With those two sentences my annual gavel-to-gavel coverage of the NEA convention for 19 consecutive years comes to a close.

NEA didn’t explain why this year was any different from the previous 19, and it doesn’t really matter. The union is a private organization, and it is well within its right to issue a press pass or deny one to whomever it chooses.

For the record, NEA always treated me in a professional manner during the four-day event, and I always behaved likewise.

My first Representative Assembly was in 1998, a landmark year: delegates debated and voted on whether to merge at the national level with the American Federation of Teachers. I had done in-depth reporting on how this issue was playing in the states and quickly concluded that the merger resolution could not achieve the necessary two-thirds majority.

Most education reporters at the time viewed my position with bewilderment: the NEA Executive Committee had unanimously approved the merger, and the union’s board of directors had approved it with a two-thirds majority. Pro-merger delegates at the convention were angry because I’d said I “predict flatly that merger will not achieve the necessary two-thirds majority at the NEA Representative Assembly in New Orleans on July 5. In fact, there is an outside chance it will not achieve a simple majority.” I again predicted the failure of the merger on the pages of The Wall Street Journal the week before the vote.

The merger failed, with only 42 percent support.

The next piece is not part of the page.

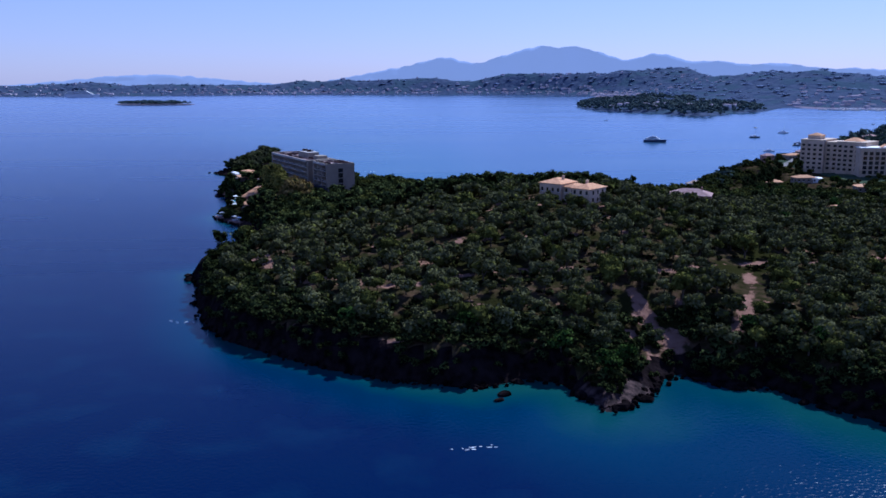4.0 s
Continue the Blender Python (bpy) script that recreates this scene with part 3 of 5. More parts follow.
def hotel_block(parent, s0, s1, y0, y1, bays, roof=32.0):
    """One block of the hotel: x along its front, y to its back. Four storeys of recessed balconies over an arcade."""
    storey, base = 3.1, 9.0
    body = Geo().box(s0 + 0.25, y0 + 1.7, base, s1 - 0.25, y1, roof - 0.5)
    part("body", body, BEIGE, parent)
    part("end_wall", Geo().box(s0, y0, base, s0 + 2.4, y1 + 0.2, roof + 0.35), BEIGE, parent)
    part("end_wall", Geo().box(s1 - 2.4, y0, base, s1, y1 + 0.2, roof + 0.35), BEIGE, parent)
    part("roof_slab", Geo().box(s0 + 2.4, y0 - 0.3, roof - 0.75, s1 - 2.4, y1 + 0.3, roof - 0.05), GRAVEL, parent, "pinkish gravel roof")
    for a, b, c, d in ((s0 + 2.4, y0 - 0.35, s1 - 2.4, y0 + 0.1), (s0 + 2.4, y1 - 0.1, s1 - 2.4, y1 + 0.35)):
        part("parapet", Geo().box(a, b, roof - 0.8, c, d, roof + 0.35), CONCRETE, parent)
    step = (s1 - s0 - 4.8) / bays
    for k in range(4):
        floor = roof - 0.75 - storey * (k + 1)
        part("floor_slab", Geo().box(s0 + 2.4, y0 - 0.05, floor - 0.4, s1 - 2.4, y0 + 1.7, floor), CONCRETE, parent)
        for b in range(bays):
            x = s0 + 2.4 + step * b
            win = part("window", Geo().box(x + 0.2, y0 + 1.55, floor + 0.02, x + step - 0.2, y0 + 1.69, floor + 2.3), GLASS, parent)
            part("frame", Geo().box(x + step / 2 - 0.05, y0 + 1.48, floor + 0.02, x + step / 2 + 0.05, y0 + 1.56, floor + 2.3), BEIGE, win)
            part("curtain", Geo().box(x + 0.3, y0 + 1.46, floor + 0.1, x + 0.3 + step * (0.06 + 0.06 * ((3 * b + 5 * k) % 4)), y0 + 1.5, floor + 2.25), CONCRETE if (2 * b + k) % 3 else BEIGE, win, "drawn pale curtain")
            part("balustrade", Geo().box(x + 0.16, y0 - 0.14, floor + 0.03, x + step - 0.16, y0 - 0.02, floor + 0.62), GLASS if (b + 2 * k) % 3 else BEIGE, parent)
            part("handrail", Geo().box(x + 0.2, y0 - 0.16, floor + 0.8, x + step - 0.2, y0 - 0.02, floor + 0.9), CONCRETE, parent)
    for b in range(1, bays):
        x = s0 + 2.4 + step * b
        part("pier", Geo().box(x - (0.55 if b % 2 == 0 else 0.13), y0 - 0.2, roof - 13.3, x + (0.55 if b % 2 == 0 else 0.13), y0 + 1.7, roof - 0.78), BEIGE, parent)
    z = roof - 13.2
    # Navy box stands in for the shaded recess below the balconies.
    part("awning_band", Geo().box(s0 + 0.1, y0 - 0.25, z - 2.3, s1 - 0.1, y0 + 0.2, z), BLUE_BAND, parent, "long dark blue band in the tone of recess shade")
    part("terrace_band", Geo().box(s0 - 0.3, y0 - 1.3, z - 3.7, s1 + 0.3, y0 + 0.3, z - 2.35), CONCRETE, parent, "pale terrace edge")
    part("arcade_glazing", Geo().box(s0 + 0.6, y0 - 0.02, z - 6.6, s1 - 0.6, y0 + 1.6, z - 3.72), GLASS, parent)
    for b in range(bays + 1):
        x = s0 + 0.6 + (s1 - s0 - 1.2) * b / bays
        part("column", Geo().box(x - 0.25, y0 - 1.0, base, x + 0.25, y0 - 0.4, z - 3.7), CREAM, parent)
    part("lower_slab", Geo().box(s0 - 0.3, y0 - 1.4, z - 7.2, s1 + 0.3, y0 + 1.6, z - 6.62), WHITE, parent)
    part("plinth", Geo().box(s0 - 0.2, y0 - 0.6, 4.0, s1 + 0.2, y1 + 0.1, base - 0.02), CONCRETE, parent)
    for b in range(int((s1 - s0) / 3.4)):
        x = s0 + 2.6 + 3.4 * b
        if x + 2 > s1 - 2.4:
            break
        for k in range(6):
            part("window", Geo().box(x, y1 - 0.05, roof - 3.6 - 3.1 * k, x + 1.7, y1 + 0.06, roof - 1.6 - 3.1 * k), GLASS, parent)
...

That vote was a launching point for me, with NEA issuing a press pass in subsequent years recognizing me as a “legitimate news-gathering organization,” as they put it in an email back then.

The convention never again lived up to that level of drama and intrigue, though I felt it was necessary to continue on-site coverage because the public still had no access to the union’s resolutions, legislative program, new business items, or even accurate state-by-state membership numbers.

That has changed in recent years, and with the advent of social media it is a simple task to monitor the proceedings contemporaneously on Twitter. So although I won’t be there in person, I will still cover the convention and post my analysis.

There isn’t much I’ll miss about the NEA convention, but one is the stream of delegates who would approach me with information, attaboys, or denunciations. It’s unhealthy to only engage with people who already agree with you, so I like to think we provided each other with a benefit.

Perhaps my favorite encounter was with former NEA president Reg Weaver.

People used to complain to me all the time about the stuff you wrote,” he told me. “And I’d ask them, ‘What did he write that isn’t true?’ And when they couldn’t come up with something, I’d say, ‘Then what you bitchin’ about?’

Best wishes, Reg, and all the other NEA delegates who made those conventions much more interesting.